My Language Feature Requests
Christopher Wright
dhasenan at gmail.com
Sun Dec 23 07:34:07 PST 2007
Frits van Bommel wrote:
> Christopher Wright wrote:
>> While there is a fixed reference to the GC object, it is pinned. If
>> that reference is rebound to another GC object, the original object is
>> unpinned and the new one is pinned.
>>
>> How to mark these is a difficult problem. On a 64-bit machine, I'd say
>> you just use the most significant bit as a flag; you're not going to
>> use petabytes of address space.
>
> Since "fixedness" as proposed would be a compile-time property, and you
> already need metadata to find pointers to implement a moving GC, such a
> flag could be in that metadata instead of in the pointer itself. (The
> OffsetTypeInfo could say "there's a pointer at offset 8, of type Object,
> and it's fixed")
Yes, I thought of that. Currently, however, offTi isn't populated. Just
like the Interface* that's supposed to be the first element of each
interface's vtbl pointer. It would be useful if it existed, but no cheese.
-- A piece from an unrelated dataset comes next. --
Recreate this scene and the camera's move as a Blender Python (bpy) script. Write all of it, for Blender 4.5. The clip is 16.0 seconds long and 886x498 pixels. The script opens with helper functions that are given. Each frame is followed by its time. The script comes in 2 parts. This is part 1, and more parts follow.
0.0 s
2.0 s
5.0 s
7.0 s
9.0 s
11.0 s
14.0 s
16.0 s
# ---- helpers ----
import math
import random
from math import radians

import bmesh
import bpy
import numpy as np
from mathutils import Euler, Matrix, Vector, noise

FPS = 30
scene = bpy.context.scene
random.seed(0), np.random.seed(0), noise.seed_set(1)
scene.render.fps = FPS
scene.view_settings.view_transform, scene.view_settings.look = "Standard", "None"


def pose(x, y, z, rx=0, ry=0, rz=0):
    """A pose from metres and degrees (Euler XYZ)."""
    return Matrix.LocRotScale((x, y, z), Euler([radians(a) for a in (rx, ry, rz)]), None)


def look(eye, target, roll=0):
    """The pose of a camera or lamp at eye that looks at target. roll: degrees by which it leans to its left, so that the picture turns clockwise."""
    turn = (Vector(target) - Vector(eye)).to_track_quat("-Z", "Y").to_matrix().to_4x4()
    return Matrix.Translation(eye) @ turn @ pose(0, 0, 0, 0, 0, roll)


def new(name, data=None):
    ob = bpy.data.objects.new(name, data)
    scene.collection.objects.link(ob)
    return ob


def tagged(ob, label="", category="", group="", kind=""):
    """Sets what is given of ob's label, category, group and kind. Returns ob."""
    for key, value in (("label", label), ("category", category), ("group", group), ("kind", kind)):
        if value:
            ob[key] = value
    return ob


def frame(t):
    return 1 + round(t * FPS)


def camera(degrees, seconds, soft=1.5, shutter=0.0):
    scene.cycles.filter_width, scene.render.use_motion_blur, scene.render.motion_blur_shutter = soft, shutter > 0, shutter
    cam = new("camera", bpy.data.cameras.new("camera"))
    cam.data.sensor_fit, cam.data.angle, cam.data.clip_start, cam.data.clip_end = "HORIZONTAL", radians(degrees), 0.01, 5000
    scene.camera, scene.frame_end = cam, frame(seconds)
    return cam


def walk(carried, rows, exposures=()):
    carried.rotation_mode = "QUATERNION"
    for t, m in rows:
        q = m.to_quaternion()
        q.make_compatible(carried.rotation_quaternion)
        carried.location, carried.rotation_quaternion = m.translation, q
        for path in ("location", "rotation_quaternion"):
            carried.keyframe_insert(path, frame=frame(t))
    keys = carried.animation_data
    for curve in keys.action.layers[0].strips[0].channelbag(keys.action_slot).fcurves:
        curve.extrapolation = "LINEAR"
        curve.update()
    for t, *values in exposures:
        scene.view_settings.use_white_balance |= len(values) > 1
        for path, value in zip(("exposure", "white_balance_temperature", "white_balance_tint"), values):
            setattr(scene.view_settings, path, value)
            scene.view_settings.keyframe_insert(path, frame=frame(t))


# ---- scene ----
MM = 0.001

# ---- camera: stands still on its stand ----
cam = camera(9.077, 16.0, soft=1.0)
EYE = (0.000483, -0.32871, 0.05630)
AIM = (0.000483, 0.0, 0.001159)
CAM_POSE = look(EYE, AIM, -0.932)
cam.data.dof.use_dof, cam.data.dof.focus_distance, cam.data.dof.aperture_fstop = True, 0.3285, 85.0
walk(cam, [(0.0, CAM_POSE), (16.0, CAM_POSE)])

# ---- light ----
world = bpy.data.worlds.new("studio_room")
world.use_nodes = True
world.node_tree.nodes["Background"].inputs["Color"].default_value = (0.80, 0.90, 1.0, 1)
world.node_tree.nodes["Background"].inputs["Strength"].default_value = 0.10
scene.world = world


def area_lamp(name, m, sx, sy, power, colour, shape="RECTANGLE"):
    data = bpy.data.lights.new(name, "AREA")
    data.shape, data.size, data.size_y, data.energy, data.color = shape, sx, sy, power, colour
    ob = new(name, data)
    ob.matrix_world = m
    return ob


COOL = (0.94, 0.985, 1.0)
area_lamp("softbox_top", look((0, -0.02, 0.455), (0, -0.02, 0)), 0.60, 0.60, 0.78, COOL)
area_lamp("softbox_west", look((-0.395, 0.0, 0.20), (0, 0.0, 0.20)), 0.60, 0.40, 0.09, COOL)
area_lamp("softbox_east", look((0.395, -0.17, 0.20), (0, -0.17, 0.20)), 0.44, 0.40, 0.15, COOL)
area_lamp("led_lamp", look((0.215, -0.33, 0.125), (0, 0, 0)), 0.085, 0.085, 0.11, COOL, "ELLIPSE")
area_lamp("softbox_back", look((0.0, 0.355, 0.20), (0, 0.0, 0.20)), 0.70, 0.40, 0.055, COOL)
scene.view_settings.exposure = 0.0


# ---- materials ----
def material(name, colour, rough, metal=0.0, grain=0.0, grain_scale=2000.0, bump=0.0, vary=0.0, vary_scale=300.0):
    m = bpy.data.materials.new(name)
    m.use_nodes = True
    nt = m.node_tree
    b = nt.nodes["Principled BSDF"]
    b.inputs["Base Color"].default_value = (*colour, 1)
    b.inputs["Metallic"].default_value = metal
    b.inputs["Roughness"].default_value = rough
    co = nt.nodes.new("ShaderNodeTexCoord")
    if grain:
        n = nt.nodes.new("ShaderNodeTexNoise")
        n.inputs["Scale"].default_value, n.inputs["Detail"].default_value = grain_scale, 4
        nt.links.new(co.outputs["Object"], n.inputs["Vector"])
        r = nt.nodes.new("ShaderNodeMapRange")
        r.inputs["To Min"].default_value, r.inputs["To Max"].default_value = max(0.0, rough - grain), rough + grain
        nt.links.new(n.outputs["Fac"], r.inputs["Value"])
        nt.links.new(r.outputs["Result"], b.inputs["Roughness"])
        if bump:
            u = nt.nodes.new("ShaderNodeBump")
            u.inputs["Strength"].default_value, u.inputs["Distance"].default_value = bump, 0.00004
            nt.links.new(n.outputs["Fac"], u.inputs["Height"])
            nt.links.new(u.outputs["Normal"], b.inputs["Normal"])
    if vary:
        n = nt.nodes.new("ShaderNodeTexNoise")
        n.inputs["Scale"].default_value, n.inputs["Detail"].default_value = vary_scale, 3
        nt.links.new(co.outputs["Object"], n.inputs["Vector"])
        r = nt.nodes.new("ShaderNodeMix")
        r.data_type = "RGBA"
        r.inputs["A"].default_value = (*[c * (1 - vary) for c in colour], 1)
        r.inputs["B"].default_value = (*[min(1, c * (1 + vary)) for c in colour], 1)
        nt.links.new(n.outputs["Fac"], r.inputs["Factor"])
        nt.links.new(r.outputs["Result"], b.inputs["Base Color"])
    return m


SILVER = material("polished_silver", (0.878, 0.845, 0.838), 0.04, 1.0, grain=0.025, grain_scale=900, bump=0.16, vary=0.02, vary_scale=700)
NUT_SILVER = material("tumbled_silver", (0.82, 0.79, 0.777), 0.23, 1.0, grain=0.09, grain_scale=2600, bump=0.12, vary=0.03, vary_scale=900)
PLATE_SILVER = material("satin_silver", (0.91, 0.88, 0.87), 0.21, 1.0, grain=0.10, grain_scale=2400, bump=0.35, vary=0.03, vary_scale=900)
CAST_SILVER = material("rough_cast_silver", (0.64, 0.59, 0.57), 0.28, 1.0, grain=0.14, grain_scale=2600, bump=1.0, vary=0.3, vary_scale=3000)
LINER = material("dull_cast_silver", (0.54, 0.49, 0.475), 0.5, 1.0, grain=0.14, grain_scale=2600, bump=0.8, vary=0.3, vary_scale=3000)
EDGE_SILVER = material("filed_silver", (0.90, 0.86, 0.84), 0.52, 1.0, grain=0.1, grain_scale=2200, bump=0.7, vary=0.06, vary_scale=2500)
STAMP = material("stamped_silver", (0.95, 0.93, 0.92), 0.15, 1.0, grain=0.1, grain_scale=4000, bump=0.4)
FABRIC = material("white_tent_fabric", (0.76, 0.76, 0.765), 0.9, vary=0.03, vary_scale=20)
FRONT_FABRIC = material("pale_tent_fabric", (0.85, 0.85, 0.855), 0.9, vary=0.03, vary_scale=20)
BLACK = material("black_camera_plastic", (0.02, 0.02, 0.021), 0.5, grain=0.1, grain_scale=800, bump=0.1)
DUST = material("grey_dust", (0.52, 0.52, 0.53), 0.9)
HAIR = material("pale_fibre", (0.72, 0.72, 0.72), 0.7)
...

> If run-time pinning is used instead (where whether the GC cell pointed
> to by a pointer is pinned is not known at compile time), it could be a
> simple (synchronized) counter that starts out at 0 for each memory cell,
> that's incremented when pinned and decremented when unpinned. The GC is
> then only allowed to move cells whose counter is 0.
You would do both. During a collection, you mark each block to see if
it's referenced, and mark it again if it's got a fixed reference. Then
you collect every section that's not referenced and optionally move the
sections that aren't marked as pinned to a more advantageous layout.
If you are proposing a compile-time garbage collector, one that
determines when to delete an object using static analysis, I will be
quite impressed if you come up with an implementation.